A wonderful woman I know sent a request to our prayer chain: she was being admitted to the hospital with an irregular EKG. Oh, my. I must pray. Five days later I see pictures on her Facebook page of wedding cake and a wonderful celebration. Guess I can stop praying now. I am guessing it was a false alarm and can see what might have disrupted the heart rhythm, but still…

Why do we alert God when we are in need but not celebrate with God when we are released from need? Over and over He satisfies our requests and we move on, forgetting to say thank you.

We get distracted, of course. I am totally guilty. I tell the group to get in plank position, start my watch shouting go, then wander about the group correcting form and speaking encouragement – totally forgetting the time until some poor diligent child, looks up at me red-faced and arms shaking and pleads, “Can we stop now?”

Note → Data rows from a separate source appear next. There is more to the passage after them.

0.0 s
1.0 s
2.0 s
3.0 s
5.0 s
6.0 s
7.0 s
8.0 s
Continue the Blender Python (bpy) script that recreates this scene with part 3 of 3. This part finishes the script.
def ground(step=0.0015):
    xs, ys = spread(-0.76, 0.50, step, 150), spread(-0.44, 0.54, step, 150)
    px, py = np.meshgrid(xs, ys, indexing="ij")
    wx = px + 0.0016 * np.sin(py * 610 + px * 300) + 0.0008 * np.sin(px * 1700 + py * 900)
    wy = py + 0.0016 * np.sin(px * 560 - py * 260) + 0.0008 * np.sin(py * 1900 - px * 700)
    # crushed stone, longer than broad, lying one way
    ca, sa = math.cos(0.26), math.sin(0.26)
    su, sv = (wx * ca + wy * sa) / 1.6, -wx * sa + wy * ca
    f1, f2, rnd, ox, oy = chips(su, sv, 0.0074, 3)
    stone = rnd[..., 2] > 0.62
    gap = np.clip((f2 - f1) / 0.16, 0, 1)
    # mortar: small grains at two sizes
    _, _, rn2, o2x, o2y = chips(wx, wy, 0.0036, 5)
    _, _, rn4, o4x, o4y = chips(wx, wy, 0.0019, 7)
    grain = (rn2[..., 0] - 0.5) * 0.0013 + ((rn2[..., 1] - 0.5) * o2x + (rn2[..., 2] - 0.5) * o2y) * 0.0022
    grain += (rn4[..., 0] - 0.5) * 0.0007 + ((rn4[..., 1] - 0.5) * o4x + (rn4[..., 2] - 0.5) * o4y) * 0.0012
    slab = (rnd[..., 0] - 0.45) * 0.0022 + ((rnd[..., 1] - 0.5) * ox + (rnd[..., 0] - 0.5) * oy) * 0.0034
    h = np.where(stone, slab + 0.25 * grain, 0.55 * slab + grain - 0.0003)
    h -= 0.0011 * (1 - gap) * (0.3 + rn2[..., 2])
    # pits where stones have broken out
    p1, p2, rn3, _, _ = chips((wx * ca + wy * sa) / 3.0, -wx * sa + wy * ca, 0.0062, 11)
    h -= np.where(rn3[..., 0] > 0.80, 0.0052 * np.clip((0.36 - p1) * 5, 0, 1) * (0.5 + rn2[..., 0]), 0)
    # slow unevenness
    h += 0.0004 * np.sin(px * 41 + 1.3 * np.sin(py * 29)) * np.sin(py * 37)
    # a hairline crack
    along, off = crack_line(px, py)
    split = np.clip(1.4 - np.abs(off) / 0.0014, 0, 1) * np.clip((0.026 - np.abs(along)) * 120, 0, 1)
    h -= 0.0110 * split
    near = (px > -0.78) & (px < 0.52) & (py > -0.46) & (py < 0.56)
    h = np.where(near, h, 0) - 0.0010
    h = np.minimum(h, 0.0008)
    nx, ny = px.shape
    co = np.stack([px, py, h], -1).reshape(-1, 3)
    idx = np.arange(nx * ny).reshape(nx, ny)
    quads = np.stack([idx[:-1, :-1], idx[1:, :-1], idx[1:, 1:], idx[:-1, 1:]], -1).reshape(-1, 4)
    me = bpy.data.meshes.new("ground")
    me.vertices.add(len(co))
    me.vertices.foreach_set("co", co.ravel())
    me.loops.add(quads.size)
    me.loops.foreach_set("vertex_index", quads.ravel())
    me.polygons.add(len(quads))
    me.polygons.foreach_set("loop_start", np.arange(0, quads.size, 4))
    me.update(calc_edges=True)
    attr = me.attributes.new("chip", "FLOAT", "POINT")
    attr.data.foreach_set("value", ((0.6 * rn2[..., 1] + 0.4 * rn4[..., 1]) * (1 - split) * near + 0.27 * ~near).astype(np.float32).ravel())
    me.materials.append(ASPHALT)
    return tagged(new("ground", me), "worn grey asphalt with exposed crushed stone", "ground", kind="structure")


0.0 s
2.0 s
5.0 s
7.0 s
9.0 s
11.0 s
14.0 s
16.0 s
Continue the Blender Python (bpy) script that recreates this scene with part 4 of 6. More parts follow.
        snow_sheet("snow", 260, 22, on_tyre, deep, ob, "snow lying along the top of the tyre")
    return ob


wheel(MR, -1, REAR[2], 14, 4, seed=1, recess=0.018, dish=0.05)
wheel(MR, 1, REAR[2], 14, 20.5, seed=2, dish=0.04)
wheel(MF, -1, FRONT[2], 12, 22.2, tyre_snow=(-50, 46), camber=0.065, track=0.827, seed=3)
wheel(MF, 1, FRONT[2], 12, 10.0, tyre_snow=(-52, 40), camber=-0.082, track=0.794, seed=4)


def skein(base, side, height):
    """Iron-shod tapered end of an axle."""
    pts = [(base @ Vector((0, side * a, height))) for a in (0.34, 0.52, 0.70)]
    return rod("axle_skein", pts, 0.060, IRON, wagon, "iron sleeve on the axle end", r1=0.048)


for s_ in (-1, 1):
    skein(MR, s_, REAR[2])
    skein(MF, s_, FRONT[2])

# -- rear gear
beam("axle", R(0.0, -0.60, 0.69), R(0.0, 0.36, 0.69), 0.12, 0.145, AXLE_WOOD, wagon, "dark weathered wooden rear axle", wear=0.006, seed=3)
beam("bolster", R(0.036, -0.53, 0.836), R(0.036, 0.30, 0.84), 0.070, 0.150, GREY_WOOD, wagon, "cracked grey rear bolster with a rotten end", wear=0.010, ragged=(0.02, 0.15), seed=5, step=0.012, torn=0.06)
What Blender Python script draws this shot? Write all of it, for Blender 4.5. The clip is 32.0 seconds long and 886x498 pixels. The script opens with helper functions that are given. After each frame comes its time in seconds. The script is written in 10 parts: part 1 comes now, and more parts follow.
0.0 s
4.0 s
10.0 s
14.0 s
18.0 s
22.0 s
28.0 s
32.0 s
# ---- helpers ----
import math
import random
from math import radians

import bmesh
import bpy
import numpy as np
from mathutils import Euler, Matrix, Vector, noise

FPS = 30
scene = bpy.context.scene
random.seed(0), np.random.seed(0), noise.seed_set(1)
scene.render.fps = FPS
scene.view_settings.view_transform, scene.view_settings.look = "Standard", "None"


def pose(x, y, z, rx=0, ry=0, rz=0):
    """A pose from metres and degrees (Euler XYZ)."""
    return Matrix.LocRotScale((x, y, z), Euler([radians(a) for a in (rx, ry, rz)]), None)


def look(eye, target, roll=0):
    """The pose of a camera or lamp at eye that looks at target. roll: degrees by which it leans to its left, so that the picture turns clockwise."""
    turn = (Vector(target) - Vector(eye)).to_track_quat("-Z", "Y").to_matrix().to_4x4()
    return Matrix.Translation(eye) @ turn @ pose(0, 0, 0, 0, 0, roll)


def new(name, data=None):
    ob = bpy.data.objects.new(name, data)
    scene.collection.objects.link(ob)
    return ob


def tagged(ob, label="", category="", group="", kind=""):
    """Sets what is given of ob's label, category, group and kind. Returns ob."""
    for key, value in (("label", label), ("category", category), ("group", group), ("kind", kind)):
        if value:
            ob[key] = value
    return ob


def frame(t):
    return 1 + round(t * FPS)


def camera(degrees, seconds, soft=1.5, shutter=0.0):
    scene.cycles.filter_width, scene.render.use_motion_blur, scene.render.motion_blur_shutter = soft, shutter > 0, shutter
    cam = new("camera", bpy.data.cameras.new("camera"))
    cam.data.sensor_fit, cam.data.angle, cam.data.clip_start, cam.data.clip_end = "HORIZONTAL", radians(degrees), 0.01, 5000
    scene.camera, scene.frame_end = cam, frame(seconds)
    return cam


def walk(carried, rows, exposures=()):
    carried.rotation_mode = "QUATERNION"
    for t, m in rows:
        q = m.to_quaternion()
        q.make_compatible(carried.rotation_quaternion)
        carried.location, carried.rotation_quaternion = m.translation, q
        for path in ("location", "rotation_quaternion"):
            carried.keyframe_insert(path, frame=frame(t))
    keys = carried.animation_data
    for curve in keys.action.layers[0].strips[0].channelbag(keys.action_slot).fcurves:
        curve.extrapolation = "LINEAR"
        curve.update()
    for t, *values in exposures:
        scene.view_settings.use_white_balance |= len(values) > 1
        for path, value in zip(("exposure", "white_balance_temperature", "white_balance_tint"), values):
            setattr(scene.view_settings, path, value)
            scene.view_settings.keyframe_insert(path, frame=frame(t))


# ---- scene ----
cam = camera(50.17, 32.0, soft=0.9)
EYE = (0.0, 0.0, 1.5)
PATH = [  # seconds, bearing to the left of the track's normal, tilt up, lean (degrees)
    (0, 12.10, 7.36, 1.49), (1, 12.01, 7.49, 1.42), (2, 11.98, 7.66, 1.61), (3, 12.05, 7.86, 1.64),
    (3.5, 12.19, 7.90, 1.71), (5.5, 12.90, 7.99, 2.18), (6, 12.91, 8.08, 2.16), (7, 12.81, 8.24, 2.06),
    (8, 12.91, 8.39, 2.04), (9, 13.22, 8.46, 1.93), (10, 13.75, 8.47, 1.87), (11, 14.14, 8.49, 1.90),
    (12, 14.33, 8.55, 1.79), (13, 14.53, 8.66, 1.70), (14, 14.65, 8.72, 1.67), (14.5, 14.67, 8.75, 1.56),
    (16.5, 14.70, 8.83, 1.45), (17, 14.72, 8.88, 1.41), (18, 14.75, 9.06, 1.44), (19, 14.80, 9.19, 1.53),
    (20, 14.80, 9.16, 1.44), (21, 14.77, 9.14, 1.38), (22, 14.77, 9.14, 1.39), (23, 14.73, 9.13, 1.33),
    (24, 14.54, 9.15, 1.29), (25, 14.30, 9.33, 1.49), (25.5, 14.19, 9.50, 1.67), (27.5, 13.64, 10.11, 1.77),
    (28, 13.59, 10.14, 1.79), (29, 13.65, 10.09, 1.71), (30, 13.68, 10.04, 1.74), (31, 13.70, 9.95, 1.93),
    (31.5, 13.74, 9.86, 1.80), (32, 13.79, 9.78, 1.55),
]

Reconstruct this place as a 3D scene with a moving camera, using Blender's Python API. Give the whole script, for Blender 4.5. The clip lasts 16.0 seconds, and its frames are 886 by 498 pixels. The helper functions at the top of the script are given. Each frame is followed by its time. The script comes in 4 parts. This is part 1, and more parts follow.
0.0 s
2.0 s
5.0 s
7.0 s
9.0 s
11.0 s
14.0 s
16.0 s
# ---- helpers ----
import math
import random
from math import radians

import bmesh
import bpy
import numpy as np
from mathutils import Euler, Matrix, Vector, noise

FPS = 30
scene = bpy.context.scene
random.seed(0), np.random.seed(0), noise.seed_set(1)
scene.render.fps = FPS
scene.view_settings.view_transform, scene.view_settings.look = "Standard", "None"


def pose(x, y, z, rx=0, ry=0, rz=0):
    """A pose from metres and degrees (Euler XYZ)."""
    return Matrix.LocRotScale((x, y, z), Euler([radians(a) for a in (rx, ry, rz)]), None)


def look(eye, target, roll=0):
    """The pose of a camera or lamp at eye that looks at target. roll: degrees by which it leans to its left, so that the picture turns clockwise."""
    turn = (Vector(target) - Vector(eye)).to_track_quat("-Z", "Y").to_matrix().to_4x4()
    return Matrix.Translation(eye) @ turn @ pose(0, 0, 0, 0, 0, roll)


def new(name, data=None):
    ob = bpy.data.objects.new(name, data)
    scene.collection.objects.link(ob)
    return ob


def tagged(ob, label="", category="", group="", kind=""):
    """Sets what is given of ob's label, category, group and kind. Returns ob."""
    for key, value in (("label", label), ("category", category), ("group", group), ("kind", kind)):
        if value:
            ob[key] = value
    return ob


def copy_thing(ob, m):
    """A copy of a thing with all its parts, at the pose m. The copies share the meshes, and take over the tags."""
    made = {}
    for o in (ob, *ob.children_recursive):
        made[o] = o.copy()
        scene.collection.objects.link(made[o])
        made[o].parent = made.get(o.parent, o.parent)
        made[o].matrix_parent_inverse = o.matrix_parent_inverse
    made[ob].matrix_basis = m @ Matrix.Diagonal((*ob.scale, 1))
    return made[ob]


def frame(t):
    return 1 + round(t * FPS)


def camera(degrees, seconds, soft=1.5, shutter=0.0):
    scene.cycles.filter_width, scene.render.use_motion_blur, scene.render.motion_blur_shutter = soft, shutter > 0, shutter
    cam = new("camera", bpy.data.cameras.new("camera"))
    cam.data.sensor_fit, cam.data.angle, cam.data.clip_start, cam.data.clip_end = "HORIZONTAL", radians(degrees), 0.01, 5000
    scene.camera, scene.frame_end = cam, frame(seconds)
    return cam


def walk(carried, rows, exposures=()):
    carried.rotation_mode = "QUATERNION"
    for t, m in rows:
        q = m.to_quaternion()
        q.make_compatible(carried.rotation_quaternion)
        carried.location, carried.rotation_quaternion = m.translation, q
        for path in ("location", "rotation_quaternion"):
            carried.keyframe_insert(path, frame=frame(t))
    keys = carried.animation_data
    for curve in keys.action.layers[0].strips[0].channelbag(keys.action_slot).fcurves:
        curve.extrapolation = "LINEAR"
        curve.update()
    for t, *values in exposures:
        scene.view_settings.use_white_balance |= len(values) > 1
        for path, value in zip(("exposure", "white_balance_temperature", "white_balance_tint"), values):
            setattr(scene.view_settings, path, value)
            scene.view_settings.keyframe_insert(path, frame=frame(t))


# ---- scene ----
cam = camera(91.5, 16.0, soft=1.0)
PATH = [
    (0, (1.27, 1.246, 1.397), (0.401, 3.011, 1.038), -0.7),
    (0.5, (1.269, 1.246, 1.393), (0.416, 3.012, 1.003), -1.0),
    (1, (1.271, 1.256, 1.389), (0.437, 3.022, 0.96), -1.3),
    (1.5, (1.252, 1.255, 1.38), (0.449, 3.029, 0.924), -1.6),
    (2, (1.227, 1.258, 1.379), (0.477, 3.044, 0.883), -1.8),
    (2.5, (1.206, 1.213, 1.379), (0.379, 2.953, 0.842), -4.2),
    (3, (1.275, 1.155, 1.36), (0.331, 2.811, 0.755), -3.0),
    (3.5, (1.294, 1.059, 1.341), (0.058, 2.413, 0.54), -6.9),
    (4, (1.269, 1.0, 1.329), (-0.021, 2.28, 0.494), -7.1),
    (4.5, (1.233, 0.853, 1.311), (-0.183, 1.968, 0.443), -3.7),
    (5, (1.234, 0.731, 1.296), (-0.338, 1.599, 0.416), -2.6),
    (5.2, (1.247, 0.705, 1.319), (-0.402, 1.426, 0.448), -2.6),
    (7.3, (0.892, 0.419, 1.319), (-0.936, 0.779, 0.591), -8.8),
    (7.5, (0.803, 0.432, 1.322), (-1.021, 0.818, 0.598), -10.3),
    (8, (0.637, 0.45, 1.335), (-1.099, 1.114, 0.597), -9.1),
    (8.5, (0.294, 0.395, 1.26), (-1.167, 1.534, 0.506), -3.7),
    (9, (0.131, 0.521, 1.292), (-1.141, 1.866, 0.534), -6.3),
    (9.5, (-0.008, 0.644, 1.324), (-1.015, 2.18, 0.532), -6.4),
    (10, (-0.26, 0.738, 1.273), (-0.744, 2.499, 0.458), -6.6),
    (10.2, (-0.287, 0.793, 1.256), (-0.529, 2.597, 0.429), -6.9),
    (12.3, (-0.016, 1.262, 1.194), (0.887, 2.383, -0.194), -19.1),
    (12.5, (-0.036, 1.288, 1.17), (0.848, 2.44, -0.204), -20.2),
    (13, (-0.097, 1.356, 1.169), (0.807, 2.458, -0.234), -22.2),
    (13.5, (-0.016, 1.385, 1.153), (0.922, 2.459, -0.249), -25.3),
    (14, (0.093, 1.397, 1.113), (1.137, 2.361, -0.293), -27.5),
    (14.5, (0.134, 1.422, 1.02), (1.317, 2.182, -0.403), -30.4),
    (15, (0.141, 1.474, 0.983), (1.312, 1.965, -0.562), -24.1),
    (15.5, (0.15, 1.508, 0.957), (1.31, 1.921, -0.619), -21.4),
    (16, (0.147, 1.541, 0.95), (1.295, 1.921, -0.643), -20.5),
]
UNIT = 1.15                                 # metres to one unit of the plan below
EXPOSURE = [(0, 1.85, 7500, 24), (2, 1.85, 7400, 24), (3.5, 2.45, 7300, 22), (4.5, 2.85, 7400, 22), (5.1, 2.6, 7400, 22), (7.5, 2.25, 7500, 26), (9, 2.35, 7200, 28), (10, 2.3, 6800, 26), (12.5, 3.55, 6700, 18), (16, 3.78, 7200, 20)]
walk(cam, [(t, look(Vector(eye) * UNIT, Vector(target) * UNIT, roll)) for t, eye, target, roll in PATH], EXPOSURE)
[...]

And I sheepishly shout, “stop!” Then I wonder just how long that 20 second plank actually went on.

We humans are a distractable bunch. Getting caught up in the good we are doing and the difference we are making, totally forgetting the whom of the good and the difference.

Oh, a few extra planking seconds won’t hurt them, right? Just like those few extra prayers won’t hurt her, right? In fact, God being God would probably just apply them to the new situation without telling us.

But I need the reminder that prayers go both ways, just like plank and rest. It’s in the rhythm of the start and stop, that we stay on course. The ask, then listen. The effort, then rest.

When I finally remembered to shout REST! to those 12 year old plankers I do think I heard one say, “Thank God!” I would do well to pay better attention to them and to the time.